If that were entirely the case, however, the following distinctions might not have fallen out of the data in a purely meritocratic world. Male study participants, Lubinski’s team found, were most likely to be chief executives; to work in information technology careers; or in science, technology, engineering and math (STEM) jobs. Female participants were disproportionately represented in the health sciences, K–12 education and the arts. When asked about what was important to them about a job, women were more likely than men to say they wanted fewer working hours and flexibility whereas men were more likely to say they wanted higher pay and the freedom to take risks. There were plenty of overlaps—female executives, men who wanted flexibility—but the gender divide as a trend represented statistically significant differences.

In addition, although both male and female participants who worked full time had median salaries of $100,000 or more, married men earned, on average, an order of magnitude more than their spouses. Conversely, married women earned slightly less than their spouses.

So what does it mean when even extraordinarily gifted women seem to work less and to commit less fully to STEM careers? Is this a problem?

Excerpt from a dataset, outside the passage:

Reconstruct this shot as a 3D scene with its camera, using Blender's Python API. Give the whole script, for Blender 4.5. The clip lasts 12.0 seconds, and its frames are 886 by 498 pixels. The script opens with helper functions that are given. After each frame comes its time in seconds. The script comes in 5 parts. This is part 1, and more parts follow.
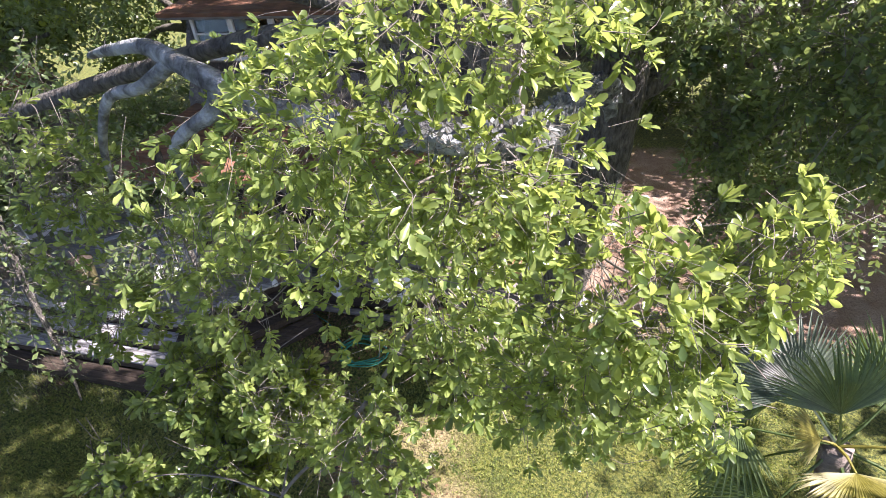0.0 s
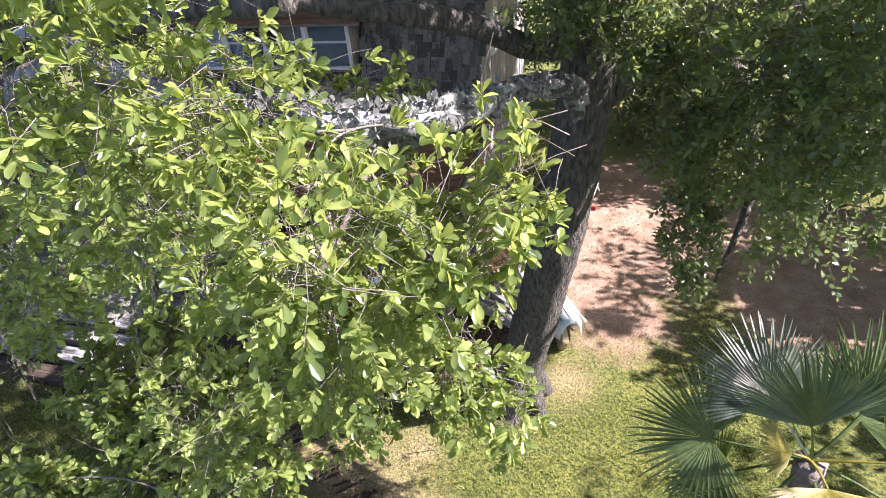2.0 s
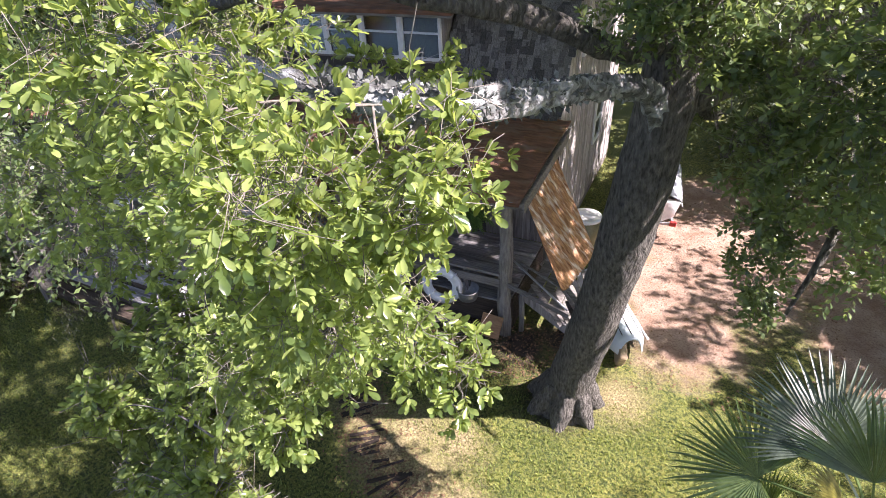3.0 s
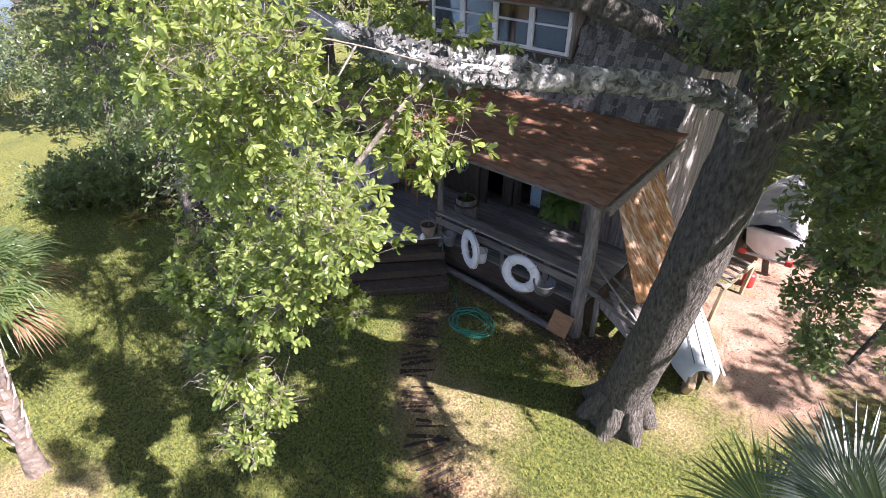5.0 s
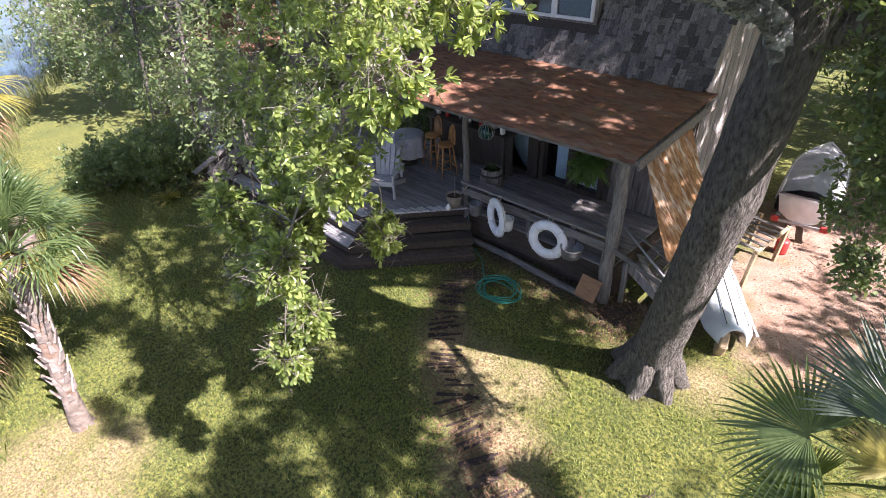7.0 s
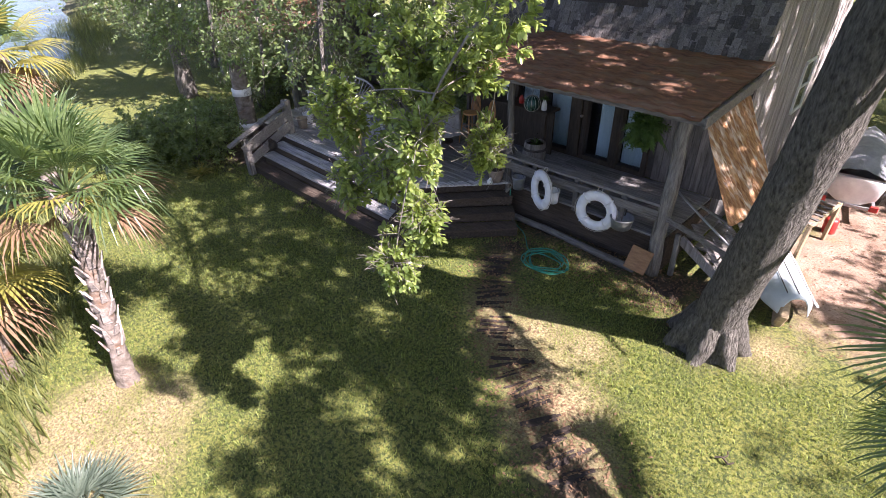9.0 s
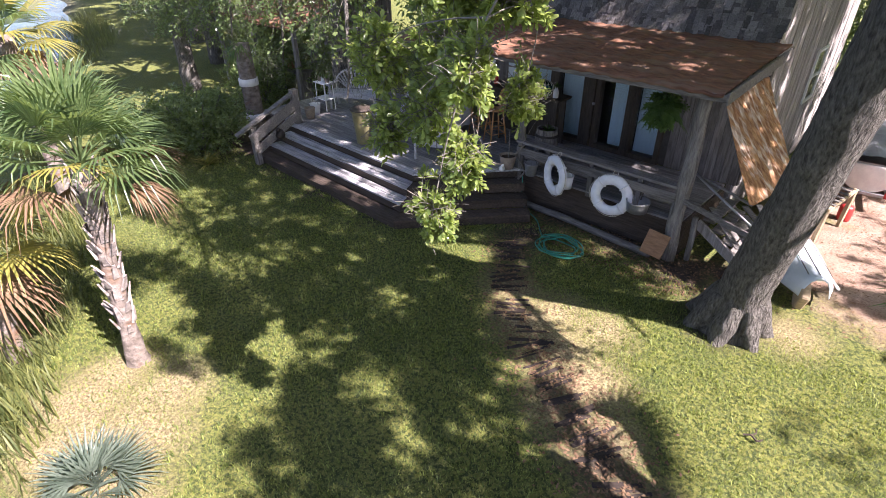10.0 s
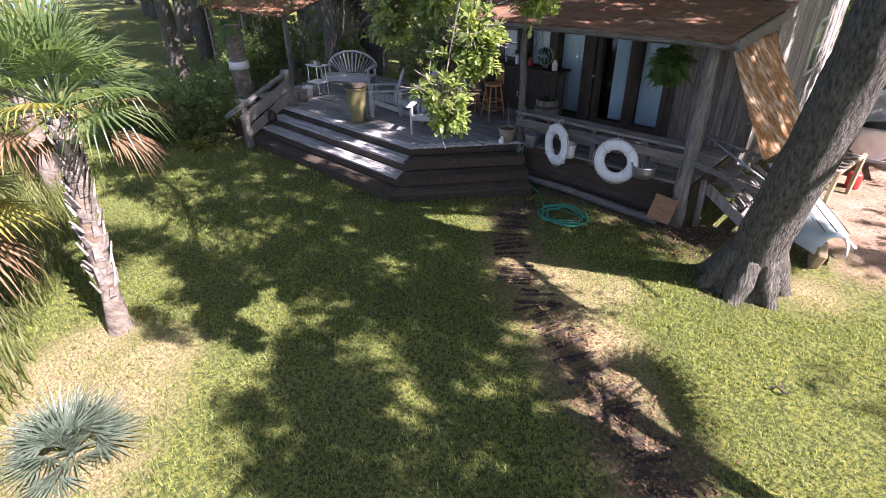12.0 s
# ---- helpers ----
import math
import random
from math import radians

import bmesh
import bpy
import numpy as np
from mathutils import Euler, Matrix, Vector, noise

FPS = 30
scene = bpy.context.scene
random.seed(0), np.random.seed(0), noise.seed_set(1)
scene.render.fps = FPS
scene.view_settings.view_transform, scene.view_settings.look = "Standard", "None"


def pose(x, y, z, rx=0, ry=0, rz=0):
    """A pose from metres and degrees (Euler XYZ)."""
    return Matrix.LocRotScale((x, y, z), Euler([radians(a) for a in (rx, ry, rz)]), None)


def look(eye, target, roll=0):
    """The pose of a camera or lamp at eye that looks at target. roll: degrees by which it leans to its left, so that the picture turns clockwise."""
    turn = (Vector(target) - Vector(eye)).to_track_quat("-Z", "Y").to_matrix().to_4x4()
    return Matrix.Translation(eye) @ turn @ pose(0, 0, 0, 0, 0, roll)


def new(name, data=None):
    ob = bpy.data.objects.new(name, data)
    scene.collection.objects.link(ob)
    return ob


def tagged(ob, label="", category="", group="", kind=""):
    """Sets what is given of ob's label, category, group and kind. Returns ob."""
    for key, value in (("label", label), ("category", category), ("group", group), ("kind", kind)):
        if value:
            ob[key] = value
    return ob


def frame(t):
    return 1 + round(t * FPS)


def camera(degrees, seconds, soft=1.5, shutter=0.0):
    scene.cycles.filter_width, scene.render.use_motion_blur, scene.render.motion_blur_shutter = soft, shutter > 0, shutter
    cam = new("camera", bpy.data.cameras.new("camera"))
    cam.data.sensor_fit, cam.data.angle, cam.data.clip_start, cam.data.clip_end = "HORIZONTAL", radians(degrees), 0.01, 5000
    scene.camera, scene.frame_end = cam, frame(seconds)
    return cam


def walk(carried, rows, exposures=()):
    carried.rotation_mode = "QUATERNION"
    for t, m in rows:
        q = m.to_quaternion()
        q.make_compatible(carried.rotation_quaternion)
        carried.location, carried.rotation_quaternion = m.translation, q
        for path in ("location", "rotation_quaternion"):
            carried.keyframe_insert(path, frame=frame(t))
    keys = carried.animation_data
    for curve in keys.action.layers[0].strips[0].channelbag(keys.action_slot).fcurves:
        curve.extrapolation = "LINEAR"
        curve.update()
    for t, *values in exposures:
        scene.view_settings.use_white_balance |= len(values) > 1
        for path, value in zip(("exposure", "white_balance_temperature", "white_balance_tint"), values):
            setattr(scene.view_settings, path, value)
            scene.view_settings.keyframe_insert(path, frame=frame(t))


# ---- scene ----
cam = camera(80.08, 12.0, soft=0.6)
# seconds, x, y, z, then the turns about x, y and z
ROWS = [
    (0.0, 1.579, 0.716, 6.527, 54.94, 3.62, 13.91),
    (0.5, 1.667, 0.778, 6.473, 55.20, 3.81, 13.51),
    (1.0, 1.758, 0.809, 6.443, 55.25, 3.90, 13.78),
    (1.5, 1.847, 0.828, 6.407, 56.03, 4.03, 13.74),
    (2.0, 1.930, 0.839, 6.386, 56.44, 3.96, 14.98),
    (2.5, 2.014, 0.839, 6.375, 56.64, 3.05, 20.53),
    (3.0, 2.102, 0.837, 6.365, 56.74, 2.77, 25.50),
    (3.5, 2.191, 0.837, 6.362, 56.84, 2.66, 29.74),
    (5.5, 2.787, 0.759, 6.322, 56.17, -0.13, 43.38),
    (6.0, 2.834, 0.685, 6.189, 56.14, 0.55, 43.62),
    (6.5, 2.846, 0.591, 6.039, 56.20, 1.33, 43.32),
    (7.0, 2.842, 0.496, 5.918, 56.18, 1.68, 43.55),
    (9.0, 2.452, -0.225, 5.249, 57.32, 0.92, 44.24),
    (9.5, 2.380, -0.366, 5.064, 57.79, 0.88, 44.23),
    (10.0, 2.320, -0.496, 4.861, 58.09, 0.64, 44.04),
    (10.5, 2.286, -0.596, 4.651, 58.34, 1.60, 43.14),
    (11.0, 2.279, -0.636, 4.455, 58.72, 1.81, 42.76),
    (11.5, 2.279, -0.630, 4.264, 59.20, 1.09, 42.83),
    (12.0, 2.274, -0.621, 4.073, 59.50, 0.99, 42.99),
]
walk(cam, [(t, pose(*row)) for t, *row in ROWS], ((0.0, 1.95, 6320, 28), (5.5, 2.04, 6320, 31), (12.0, 2.09, 6320, 31)))

# ---- daylight ----
SUN_EL, SUN_AZ = radians(48.0), radians(7.0)     # the sun's height, and its bearing from +x towards +y
TO_SUN = Vector((math.cos(SUN_EL) * math.cos(SUN_AZ), math.cos(SUN_EL) * math.sin(SUN_AZ), math.sin(SUN_EL)))
world = bpy.data.worlds.new("world")
scene.world = world
world.use_nodes = True
sky = world.node_tree.nodes.new("ShaderNodeTexSky")
sky.sky_type, sky.sun_disc = "NISHITA", False
sky.sun_elevation, sky.sun_rotation = SUN_EL, math.pi / 2 - SUN_AZ
world.node_tree.links.new(sky.outputs[0], world.node_tree.nodes["Background"].inputs[0])
world.node_tree.nodes["Background"].inputs[1].default_value = 0.056
sun = new("sun", bpy.data.lights.new("sun", "SUN"))
sun.data.energy, sun.data.angle, sun.data.color = 5.0, radians(0.6), (1.0, 0.95, 0.87)
sun.matrix_world = look(TO_SUN * 40, (0, 0, 0))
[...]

For instance, Lubinski points out both women and men in his study report being happy. "They did equally well in terms of their satisfaction with life, their satisfaction with relationships and their satisfaction with their careers," he says. Plus, many top jobs outside of STEM use a lot of math. "The need for mathematical ability is becoming much more generalized in our society."

Still, it doesn't necessarily follow that these outcomes are the result of pure preference—or that societies shouldn't aim for gender parity. Many reasons could explain why highly gifted men and women tend to choose different jobs. They might naturally like different things but they also may be responding to gender roles they were taught as kids or to other constraints they've met in life. "I can't tell, as a researcher, if this is a choice without constraints," says Donna Ginther, an economist at the University of Kansas who recently published a controversial paper about women in math-intensive careers. Among that paper's conclusions: once women with math-intensive doctorates enter the professional academic world, they're as likely as men to stay in their jobs and get promotions. During college, however, women are much less likely to start on a math-intensive path.

One common theme from research on women's and men's different career choices is that among heterosexual couples with children, women tend to do most ofthe child-rearing, which affects how many hours they can work and what jobs they can have. Whether they choose to do so happily is another question.

Most of the people in the SMPY say they're satisfied with their lives, which is important. Yet that's not an ironclad argument against change, either. Many psychologists think people have a happiness set point and adapt to their life circumstances. Is this acceptance ideal? "Just because men and women are satisfied, I don't think that means we can just ignore the institutional and societal barriers that lead to these gender differences," says Susan Nolan, a psychologist at Seton Hall University.

Whether societies should prod otherwise satisfied, highly capable women toward more math-intensive careers is a "philosophical" question, not a scientific one, Halpern thinks. It's her opinion they should. "In my thinking," she says, "if many more women would enter these math and science fields, they would change the nature of the field and make a different contribution to society"—because of differences in women's interests within science fields, the innate-versus-developed causes of which are, again, difficult for now to tease out.